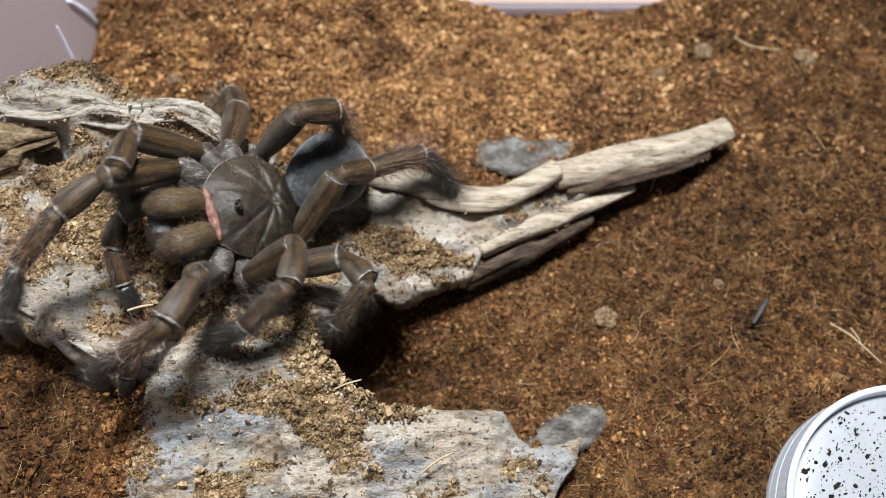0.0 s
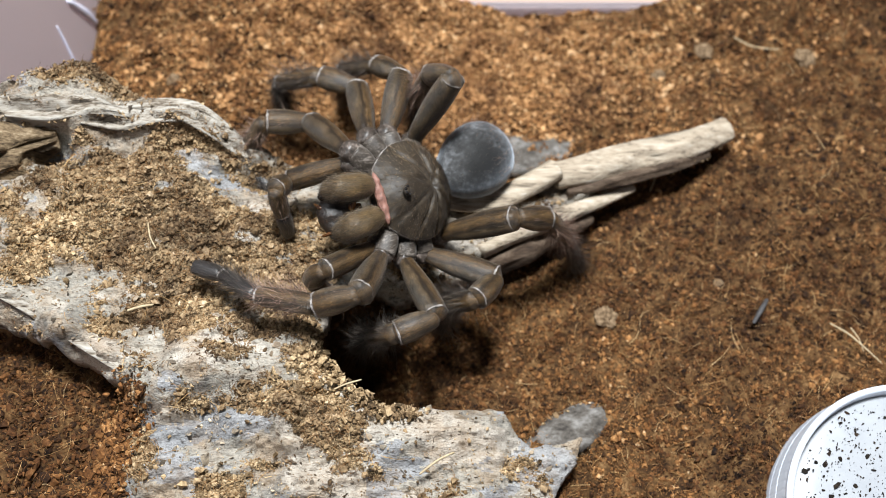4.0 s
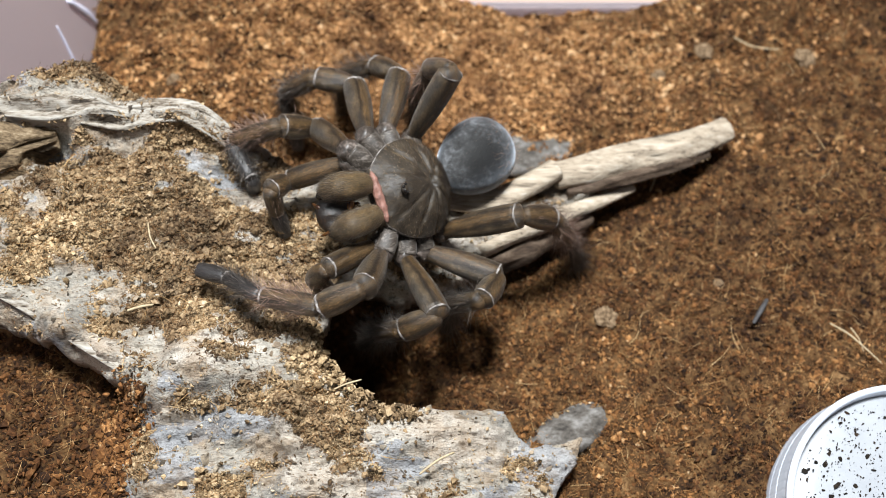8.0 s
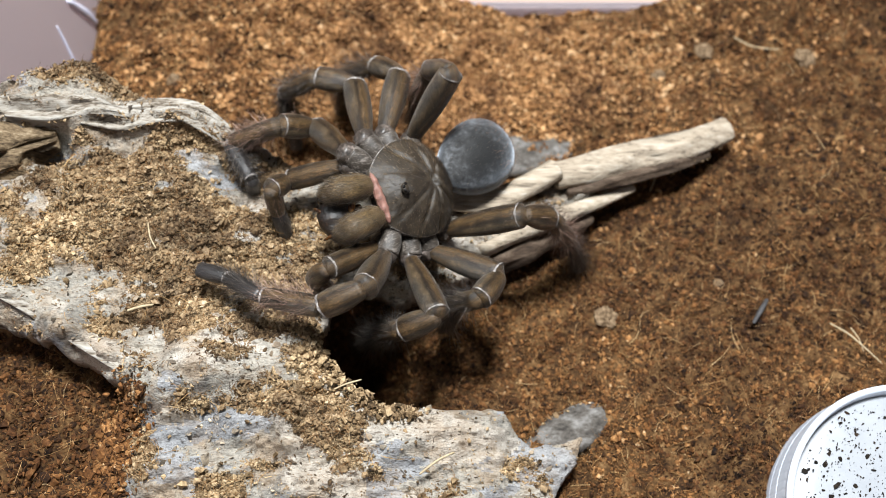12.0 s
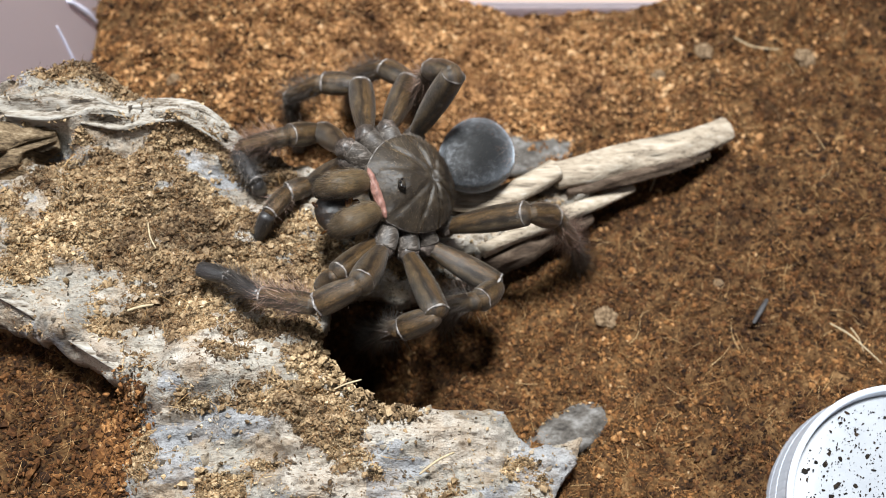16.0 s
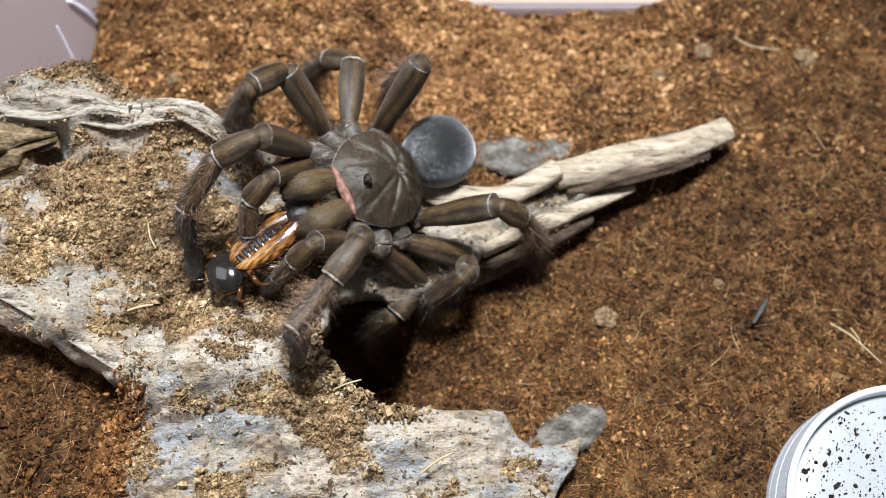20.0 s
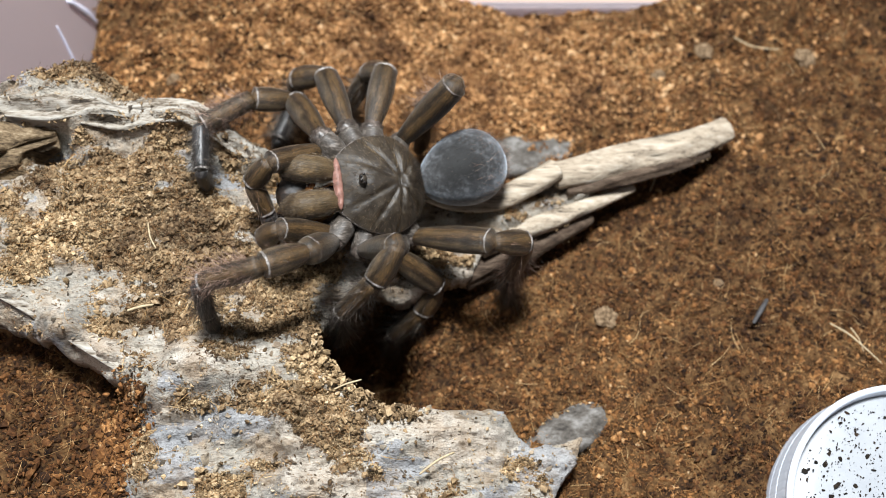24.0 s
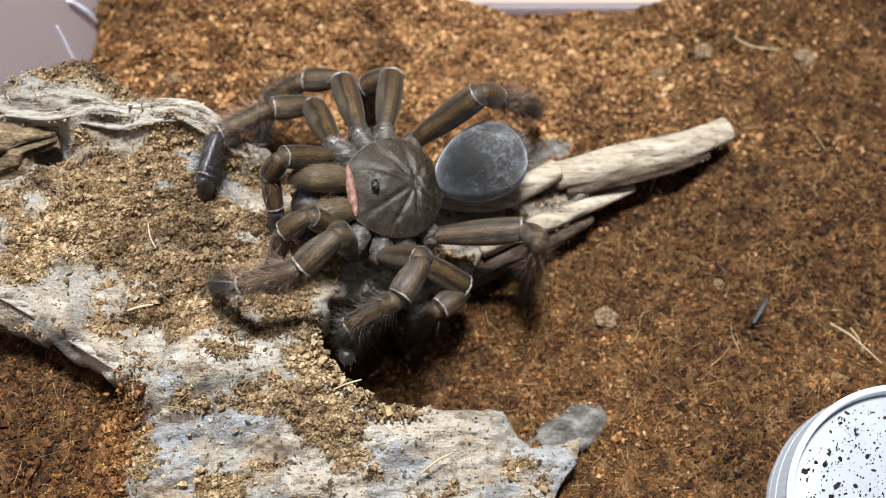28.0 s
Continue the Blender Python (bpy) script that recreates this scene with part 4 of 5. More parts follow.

=-=-=-=-=

* Task instructions:
Write the listing above out again exactly, dropping each image.

* Solution for this problem:
0.0 s
4.0 s
8.0 s
12.0 s
16.0 s
20.0 s
24.0 s
28.0 s
Continue the Blender Python (bpy) script that recreates this scene with part 4 of 5. More parts follow.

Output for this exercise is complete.